The National Tiger Conservation Authority (NTCA) is a statutory body constituted under Section 38L of the Wildlife (Protection) Act, 1972, inserted by the Wildlife (Protection) Amendment Act, 2006. It was created on the recommendation of the Tiger Task Force established after the 2005 disappearance of tigers from the Sariska Tiger Reserve in Rajasthan, which exposed the inadequacy of the earlier ad hoc Project Tiger administration launched in 1973. The NTCA functions under the Ministry of Environment, Forest and Climate Change and is chaired by the Minister, with the Minister of State as vice-chairperson; it includes parliamentarians, conservation experts, and ex-officio members. It gave statutory authority and accountability to what had previously been a centrally sponsored scheme without legal backing.
The Authority's powers and functions are enumerated in Section 38O of the Act.

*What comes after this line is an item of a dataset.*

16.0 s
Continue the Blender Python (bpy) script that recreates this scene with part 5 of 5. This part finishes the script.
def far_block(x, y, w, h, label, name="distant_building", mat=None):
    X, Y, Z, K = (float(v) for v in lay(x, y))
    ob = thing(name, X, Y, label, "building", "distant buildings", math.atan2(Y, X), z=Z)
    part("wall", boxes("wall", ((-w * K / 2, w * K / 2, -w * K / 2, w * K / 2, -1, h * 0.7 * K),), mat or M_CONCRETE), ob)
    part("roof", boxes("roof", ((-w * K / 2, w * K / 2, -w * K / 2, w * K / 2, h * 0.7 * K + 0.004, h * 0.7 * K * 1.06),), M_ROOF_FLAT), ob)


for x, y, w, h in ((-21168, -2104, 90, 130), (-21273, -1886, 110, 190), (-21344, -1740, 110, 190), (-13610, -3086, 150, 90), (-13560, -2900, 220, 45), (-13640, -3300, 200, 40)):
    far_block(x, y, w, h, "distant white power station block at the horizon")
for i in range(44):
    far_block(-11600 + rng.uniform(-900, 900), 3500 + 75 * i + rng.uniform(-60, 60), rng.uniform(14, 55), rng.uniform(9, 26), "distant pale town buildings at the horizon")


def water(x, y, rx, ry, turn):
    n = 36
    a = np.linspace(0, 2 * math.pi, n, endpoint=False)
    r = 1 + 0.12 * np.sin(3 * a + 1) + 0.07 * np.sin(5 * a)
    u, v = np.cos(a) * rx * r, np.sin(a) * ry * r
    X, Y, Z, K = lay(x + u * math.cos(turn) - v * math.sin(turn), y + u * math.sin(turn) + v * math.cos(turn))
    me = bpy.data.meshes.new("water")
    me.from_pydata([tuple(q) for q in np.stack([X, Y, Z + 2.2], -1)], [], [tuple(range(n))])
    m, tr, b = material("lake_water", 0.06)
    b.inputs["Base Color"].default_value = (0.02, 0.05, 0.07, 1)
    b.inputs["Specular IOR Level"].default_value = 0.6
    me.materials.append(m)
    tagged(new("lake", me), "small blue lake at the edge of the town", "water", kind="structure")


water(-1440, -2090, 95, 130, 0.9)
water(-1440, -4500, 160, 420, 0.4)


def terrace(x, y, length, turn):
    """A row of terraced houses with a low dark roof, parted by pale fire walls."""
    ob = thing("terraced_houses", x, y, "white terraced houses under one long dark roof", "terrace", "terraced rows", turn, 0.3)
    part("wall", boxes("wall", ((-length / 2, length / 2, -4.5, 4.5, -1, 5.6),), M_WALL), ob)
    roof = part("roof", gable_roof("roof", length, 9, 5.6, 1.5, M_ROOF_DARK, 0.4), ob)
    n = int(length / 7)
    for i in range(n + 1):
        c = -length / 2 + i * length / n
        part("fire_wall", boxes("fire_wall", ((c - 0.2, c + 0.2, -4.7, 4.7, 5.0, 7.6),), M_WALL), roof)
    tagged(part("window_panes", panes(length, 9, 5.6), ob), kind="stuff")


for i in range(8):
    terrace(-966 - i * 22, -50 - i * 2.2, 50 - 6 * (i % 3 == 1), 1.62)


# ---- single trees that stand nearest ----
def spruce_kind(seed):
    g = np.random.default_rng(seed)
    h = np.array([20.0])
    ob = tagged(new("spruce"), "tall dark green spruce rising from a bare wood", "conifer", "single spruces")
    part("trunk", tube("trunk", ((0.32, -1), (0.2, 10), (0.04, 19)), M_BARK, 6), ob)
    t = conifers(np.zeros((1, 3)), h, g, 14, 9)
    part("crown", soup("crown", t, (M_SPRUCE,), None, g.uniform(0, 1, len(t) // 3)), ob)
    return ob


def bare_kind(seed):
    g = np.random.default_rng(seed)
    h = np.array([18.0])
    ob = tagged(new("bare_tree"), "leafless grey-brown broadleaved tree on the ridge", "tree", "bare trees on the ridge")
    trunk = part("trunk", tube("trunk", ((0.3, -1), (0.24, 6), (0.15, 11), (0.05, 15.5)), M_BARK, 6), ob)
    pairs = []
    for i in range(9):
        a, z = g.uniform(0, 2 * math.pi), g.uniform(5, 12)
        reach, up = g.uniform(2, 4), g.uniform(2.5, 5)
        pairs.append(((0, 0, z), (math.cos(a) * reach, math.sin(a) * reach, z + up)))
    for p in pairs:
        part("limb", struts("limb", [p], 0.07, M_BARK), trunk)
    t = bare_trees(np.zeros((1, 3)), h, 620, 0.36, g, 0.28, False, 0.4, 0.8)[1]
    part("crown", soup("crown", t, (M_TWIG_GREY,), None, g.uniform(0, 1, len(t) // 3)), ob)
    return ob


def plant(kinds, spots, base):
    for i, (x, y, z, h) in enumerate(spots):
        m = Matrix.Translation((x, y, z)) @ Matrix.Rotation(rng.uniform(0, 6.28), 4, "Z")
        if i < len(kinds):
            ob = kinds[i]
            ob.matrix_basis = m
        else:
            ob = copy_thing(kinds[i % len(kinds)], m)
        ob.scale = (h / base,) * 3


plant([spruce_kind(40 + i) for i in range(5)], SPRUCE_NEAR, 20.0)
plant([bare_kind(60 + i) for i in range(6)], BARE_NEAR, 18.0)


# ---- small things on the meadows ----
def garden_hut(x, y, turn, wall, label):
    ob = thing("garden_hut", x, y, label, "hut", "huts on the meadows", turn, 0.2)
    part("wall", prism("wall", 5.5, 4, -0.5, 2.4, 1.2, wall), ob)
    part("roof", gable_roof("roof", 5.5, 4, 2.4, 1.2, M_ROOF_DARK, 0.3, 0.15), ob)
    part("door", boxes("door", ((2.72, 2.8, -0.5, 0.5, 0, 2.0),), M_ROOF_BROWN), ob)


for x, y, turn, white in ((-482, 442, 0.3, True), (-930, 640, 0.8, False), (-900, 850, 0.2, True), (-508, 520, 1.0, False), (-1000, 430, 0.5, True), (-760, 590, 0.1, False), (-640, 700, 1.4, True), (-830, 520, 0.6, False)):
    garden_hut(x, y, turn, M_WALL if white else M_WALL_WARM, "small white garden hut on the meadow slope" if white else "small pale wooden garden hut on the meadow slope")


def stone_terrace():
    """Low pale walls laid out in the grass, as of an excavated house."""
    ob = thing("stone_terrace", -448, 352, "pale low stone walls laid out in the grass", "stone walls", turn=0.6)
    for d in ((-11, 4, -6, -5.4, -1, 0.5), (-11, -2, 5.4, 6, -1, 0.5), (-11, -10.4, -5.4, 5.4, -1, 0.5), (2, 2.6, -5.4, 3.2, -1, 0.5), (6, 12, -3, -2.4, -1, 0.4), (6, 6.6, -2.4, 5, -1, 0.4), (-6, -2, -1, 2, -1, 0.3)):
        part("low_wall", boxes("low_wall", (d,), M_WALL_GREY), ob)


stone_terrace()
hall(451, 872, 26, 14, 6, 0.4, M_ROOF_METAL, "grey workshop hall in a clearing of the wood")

It approves the Tiger Conservation Plan prepared by State Governments, lays down normative standards for tourism and tiger reserve management, and ensures that tiger reserves are not diverted for ecologically unsustainable uses except in public interest with the approval of the National Board for Wildlife. It provides for inviolate spaces in core or critical tiger habitat and the voluntary relocation of villagers under Section 38V, with rehabilitation governed by the rights settlement process and the recognition of forest rights under the Forest Rights Act, 2006. The NTCA conducts the All-India Tiger Estimation every four years jointly with the Wildlife Institute of India and State forest departments, and runs the M-STrIPES (Monitoring System for Tigers — Intensive Protection and Ecological Status) software for field patrolling. It also oversees the special Tiger Protection Force authorised under the Act.

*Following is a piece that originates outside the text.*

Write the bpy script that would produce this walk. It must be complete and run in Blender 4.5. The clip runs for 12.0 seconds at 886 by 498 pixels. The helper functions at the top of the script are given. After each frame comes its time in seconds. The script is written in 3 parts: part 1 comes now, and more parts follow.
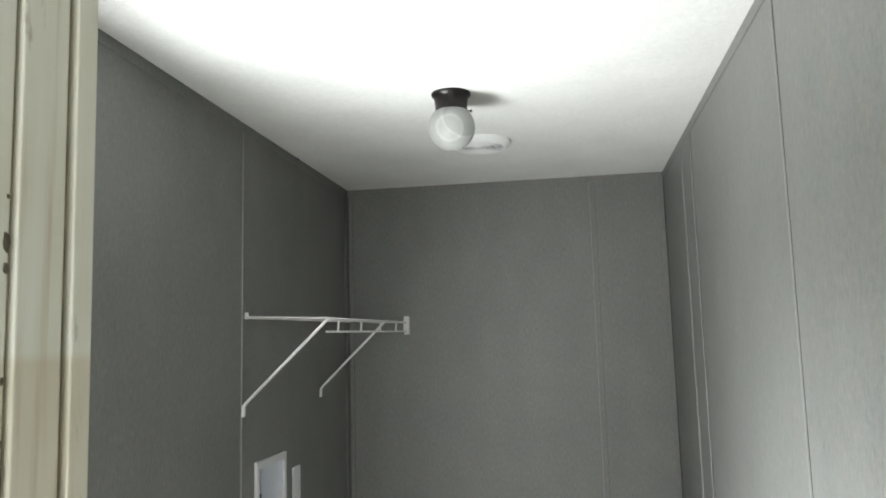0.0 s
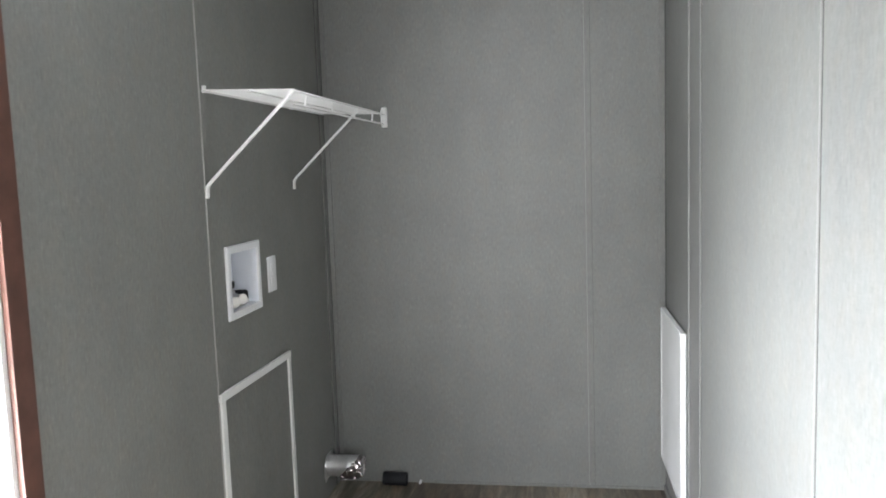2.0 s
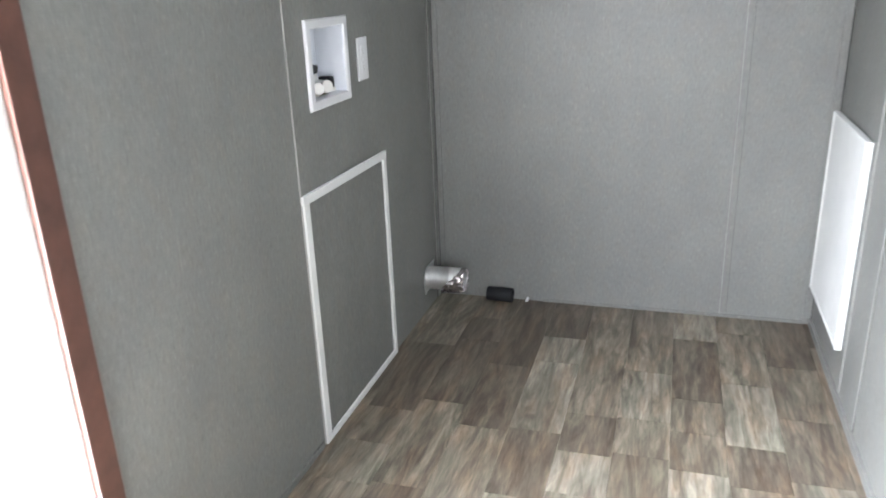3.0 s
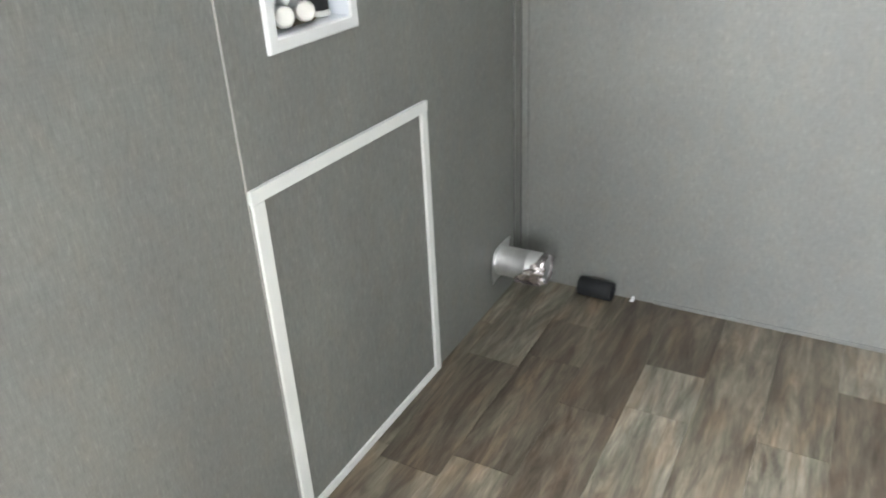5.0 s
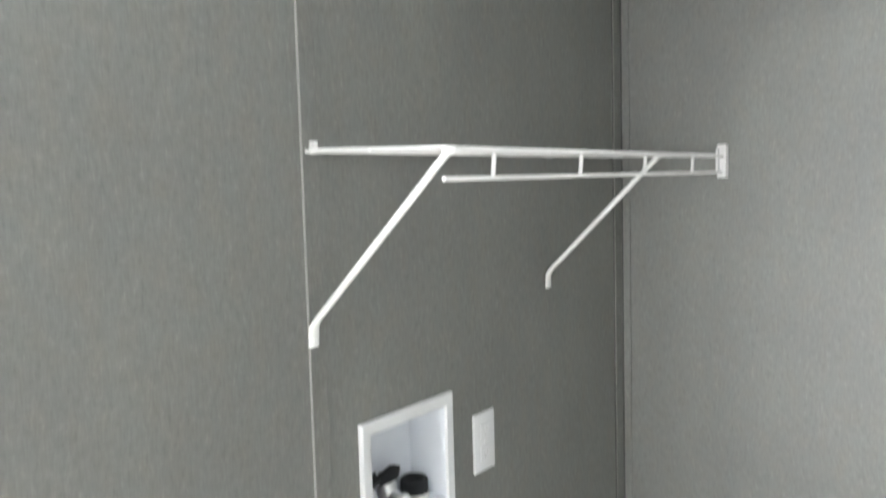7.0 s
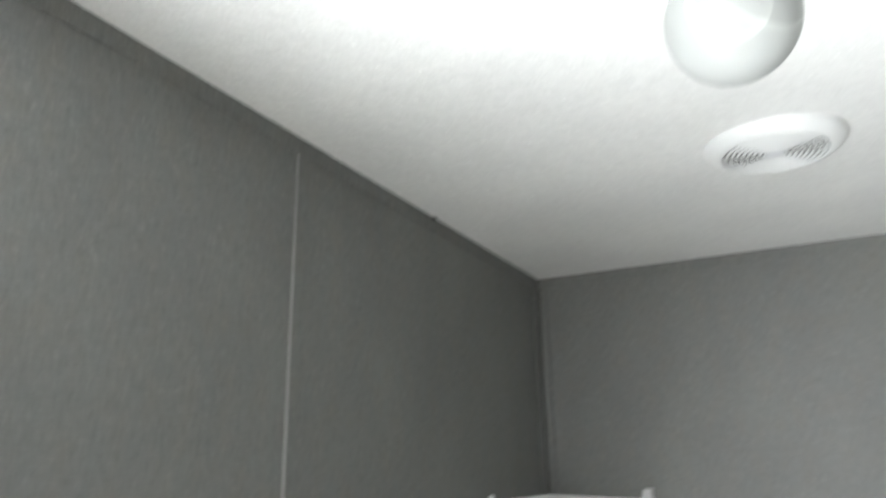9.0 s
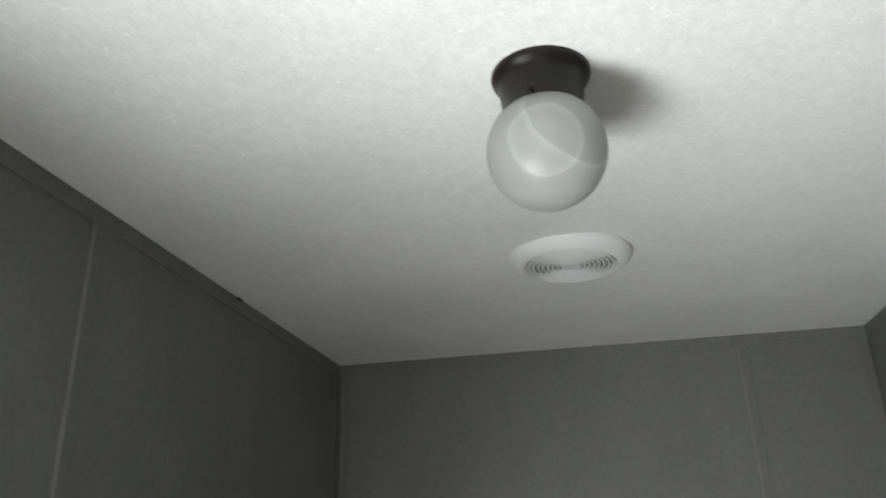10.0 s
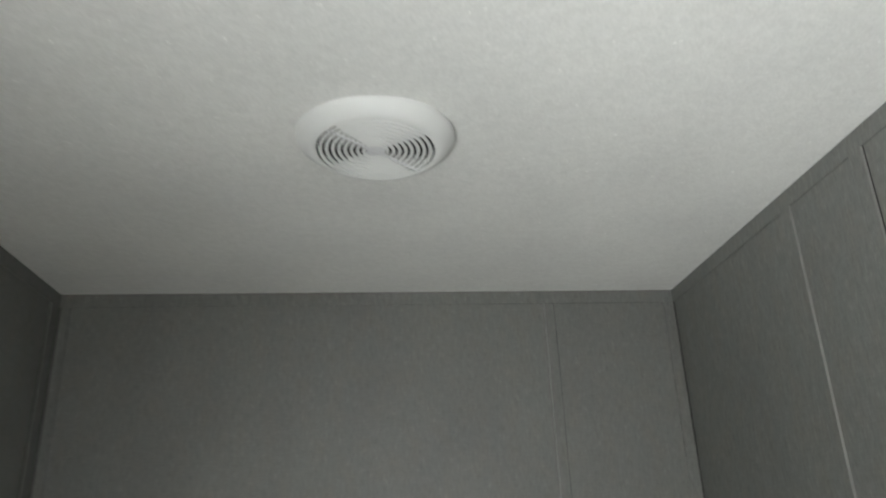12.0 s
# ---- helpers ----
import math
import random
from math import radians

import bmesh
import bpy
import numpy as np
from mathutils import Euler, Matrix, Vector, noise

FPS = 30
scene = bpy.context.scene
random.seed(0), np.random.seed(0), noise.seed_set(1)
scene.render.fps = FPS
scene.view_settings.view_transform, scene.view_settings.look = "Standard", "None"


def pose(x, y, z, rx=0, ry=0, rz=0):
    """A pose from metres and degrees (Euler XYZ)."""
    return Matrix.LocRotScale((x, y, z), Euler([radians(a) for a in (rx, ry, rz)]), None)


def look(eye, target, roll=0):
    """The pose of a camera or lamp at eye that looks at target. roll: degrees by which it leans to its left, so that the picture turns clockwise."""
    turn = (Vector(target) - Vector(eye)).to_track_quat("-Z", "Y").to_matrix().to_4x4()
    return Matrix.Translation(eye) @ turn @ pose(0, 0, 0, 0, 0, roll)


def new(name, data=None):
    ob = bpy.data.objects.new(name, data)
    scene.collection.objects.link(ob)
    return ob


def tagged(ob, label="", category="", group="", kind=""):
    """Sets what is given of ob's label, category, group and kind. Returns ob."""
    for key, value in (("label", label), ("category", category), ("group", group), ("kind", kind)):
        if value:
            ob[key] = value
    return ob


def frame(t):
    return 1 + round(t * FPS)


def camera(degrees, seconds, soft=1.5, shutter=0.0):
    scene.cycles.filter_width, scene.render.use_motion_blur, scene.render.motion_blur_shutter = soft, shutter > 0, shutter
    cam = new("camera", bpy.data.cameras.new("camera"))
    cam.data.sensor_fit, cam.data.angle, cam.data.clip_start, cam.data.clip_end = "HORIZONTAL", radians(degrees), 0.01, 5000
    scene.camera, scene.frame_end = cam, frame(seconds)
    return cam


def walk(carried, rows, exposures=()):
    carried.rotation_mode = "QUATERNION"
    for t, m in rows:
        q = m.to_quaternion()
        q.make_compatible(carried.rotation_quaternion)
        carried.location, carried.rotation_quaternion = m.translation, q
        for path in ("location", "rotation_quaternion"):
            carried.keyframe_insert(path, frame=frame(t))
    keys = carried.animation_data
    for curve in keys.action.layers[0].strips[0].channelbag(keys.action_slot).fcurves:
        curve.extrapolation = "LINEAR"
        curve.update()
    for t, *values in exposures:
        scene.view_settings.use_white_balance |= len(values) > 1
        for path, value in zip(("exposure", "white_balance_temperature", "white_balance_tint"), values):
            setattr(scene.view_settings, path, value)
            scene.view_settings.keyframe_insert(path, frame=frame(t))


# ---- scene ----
cam = camera(61.0, 12.0, soft=1.8, shutter=0.5)
PATH = [
    (0, (1.09, -3.606, 1.652), (0.761, -1.648, 1.896), -1.5),
    (0.5, (1.089, -3.589, 1.601), (0.772, -1.63, 1.848), -1.7),
    (1, (1.113, -3.59, 1.506), (0.805, -1.62, 1.672), -1.3),
    (1.3, (1.137, -3.562, 1.464), (0.83, -1.585, 1.475), -1.2),
    (1.5, (1.138, -3.53, 1.461), (0.844, -1.555, 1.343), -1.5),
    (2, (1.076, -3.416, 1.479), (0.772, -1.45, 1.275), -1.9),
    (2.3, (1.084, -3.33, 1.438), (0.657, -1.394, 1.163), -2.6),
    (2.5, (1.071, -3.259, 1.412), (0.553, -1.369, 1.007), -2.7),
    (2.7, (1.032, -3.172, 1.376), (0.484, -1.344, 0.775), -2.5),
    (4.3, (0.872, -2.366, 1.316), (0.237, -0.641, 0.525), -2.9),
    (4.5, (0.881, -2.31, 1.304), (0.192, -0.634, 0.456), -3.0),
    (4.7, (0.89, -2.246, 1.296), (0.135, -0.599, 0.436), -3.0),
    (5, (0.909, -2.13, 1.299), (0.028, -0.583, 0.384), -2.9),
    (5.5, (0.947, -2.066, 1.348), (-0.051, -0.622, 0.388), -2.7),
    (5.7, (0.951, -2.08, 1.408), (-0.079, -0.651, 0.469), -2.5),
    (6, (0.946, -2.074, 1.513), (-0.14, -0.638, 0.64), -2.5),
    (6.3, (0.956, -2.072, 1.613), (-0.204, -0.597, 0.939), -1.9),
    (6.5, (0.959, -2.064, 1.653), (-0.246, -0.552, 1.143), -2.0),
    (6.9, (0.954, -2.067, 1.682), (-0.275, -0.506, 1.449), -1.6),
    (7, (0.953, -2.068, 1.679), (-0.278, -0.499, 1.522), -1.6),
    (7.2, (0.96, -2.07, 1.684), (-0.275, -0.5, 1.6), -1.6),
    (8.8, (0.83, -2.179, 1.801), (-0.189, -0.526, 2.28), -1.0),
    (9, (0.812, -2.225, 1.826), (-0.069, -0.523, 2.399), -0.8),
    (9.2, (0.808, -2.235, 1.842), (0.061, -0.497, 2.483), -0.7),
    (9.5, (0.801, -2.247, 1.858), (0.221, -0.474, 2.579), -1.2),
    (9.7, (0.8, -2.246, 1.858), (0.292, -0.465, 2.61), -1.2),
    (10, (0.798, -2.235, 1.856), (0.431, -0.419, 2.609), -1.6),
    (10.5, (0.794, -2.194, 1.852), (0.577, -0.353, 2.602), -1.5),
    (11, (0.774, -2.147, 1.847), (0.686, -0.291, 2.586), -1.4),
    (11.5, (0.742, -2.034, 1.82), (0.791, -0.175, 2.555), -1.9),
    (11.7, (0.746, -1.942, 1.822), (0.851, -0.083, 2.554), -2.1),
    (12, (0.767, -1.822, 1.814), (0.947, 0.029, 2.55), -2.2),
]
walk(cam, [(t, look(eye, target, roll)) for t, eye, target, roll in PATH],
     exposures=[(0.0, 0.17, 6620, 10), (1.0, 0.52, 6470, 13), (1.5, 0.82, 6420, 15), (2.0, 0.84, 6420, 15), (2.5, 1.28, 6280, 15), (2.8, 1.44, 6230, 16),
                (4.4, 1.66, 6430, 12), (5.5, 1.8, 6480, 12), (6.2, 1.76, 6450, 12), (7.1, 1.54, 6500, 12), (8.8, 1.08, 6430, 12),
                (9.5, -0.02, 6500, 12), (10.5, -0.38, 6600, 11), (11.3, -0.33, 6640, 10), (12.0, 0.0, 6650, 10)])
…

A tiger reserve is notified by a State Government under Section 38V on the recommendation of the NTCA, comprising a core or critical tiger habitat and a buffer or peripheral area. India's tiger reserve network had grown to over fifty reserves, and the 2022 estimation (released 2023) placed the tiger population at 3,682, reflecting recovery driven by NTCA protocols; the 2018 census had reported 2,967. The NTCA collaborates with the Global Tiger Forum and the international Tx2 goal of doubling tiger numbers, and works alongside the Wildlife Crime Control Bureau on anti-poaching enforcement. Newer reserves such as Ramgarh Vishdhari (Rajasthan, 2022) and Dholpur-Karauli were notified under its framework.

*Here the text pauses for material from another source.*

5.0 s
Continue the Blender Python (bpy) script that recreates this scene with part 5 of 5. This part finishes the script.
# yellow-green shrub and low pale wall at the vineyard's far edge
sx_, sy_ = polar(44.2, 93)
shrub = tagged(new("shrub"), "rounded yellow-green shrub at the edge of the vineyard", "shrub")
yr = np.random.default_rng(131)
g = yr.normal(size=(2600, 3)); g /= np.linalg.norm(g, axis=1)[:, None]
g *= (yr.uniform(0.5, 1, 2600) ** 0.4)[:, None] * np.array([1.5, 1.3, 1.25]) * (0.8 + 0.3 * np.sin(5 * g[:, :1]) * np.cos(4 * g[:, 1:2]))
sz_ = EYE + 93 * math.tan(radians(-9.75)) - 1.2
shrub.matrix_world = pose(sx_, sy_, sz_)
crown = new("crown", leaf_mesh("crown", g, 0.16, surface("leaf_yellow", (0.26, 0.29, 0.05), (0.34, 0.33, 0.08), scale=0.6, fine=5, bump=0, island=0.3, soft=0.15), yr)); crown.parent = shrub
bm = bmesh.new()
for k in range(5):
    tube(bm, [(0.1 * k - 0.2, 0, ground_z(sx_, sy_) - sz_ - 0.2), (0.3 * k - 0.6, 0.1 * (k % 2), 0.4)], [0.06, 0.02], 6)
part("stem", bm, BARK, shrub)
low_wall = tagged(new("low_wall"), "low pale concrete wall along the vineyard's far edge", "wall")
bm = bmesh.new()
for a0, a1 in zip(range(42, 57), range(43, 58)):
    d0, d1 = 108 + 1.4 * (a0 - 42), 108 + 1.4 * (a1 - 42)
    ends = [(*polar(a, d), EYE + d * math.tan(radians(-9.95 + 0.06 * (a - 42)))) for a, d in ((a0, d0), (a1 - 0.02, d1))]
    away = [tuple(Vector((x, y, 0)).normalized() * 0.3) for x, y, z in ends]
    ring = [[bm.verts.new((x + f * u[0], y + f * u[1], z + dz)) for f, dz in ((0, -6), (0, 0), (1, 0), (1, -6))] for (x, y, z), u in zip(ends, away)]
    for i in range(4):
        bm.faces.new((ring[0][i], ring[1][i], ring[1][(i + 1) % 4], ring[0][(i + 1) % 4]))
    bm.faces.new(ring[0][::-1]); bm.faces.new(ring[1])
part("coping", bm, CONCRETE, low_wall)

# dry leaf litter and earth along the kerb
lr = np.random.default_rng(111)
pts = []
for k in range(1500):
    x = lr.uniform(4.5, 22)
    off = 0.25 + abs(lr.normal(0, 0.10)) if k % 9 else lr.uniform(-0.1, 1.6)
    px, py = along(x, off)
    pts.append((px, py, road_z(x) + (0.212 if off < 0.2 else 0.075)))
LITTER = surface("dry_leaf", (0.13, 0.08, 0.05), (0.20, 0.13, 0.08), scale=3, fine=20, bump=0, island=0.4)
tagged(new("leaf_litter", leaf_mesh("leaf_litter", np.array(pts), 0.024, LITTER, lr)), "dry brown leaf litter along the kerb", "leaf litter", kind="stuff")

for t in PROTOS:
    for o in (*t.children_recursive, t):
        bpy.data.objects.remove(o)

For the UPSC examination this topic is tested in the Environment and Ecology component of General Studies Paper III (Prelims) and the conservation portions of GS Paper III (Mains). Typical Prelims questions ask candidates to distinguish the NTCA from the Wildlife Crime Control Bureau, to identify its statutory basis (Section 38L versus a mere executive scheme), and to match tiger reserves with their States. Mains and interview angles examine the tension between core-area inviolability and tribal forest rights, the Sariska and Panna re-introduction episodes, and the institutional shift from non-statutory Project Tiger to a legally empowered Authority after 2006.
Example
In 2023 the NTCA released the fifth All-India Tiger Estimation, announced by Prime Minister Narendra Modi on Project Tiger's fiftieth anniversary, reporting 3,682 tigers across India.
Frequently asked questions
The NTCA is a statutory body constituted under Section 38L of the Wildlife (Protection) Act, 1972, inserted by the 2006 amendment. Its powers and functions are listed in Section 38O, and tiger reserve notification is governed by Section 38V.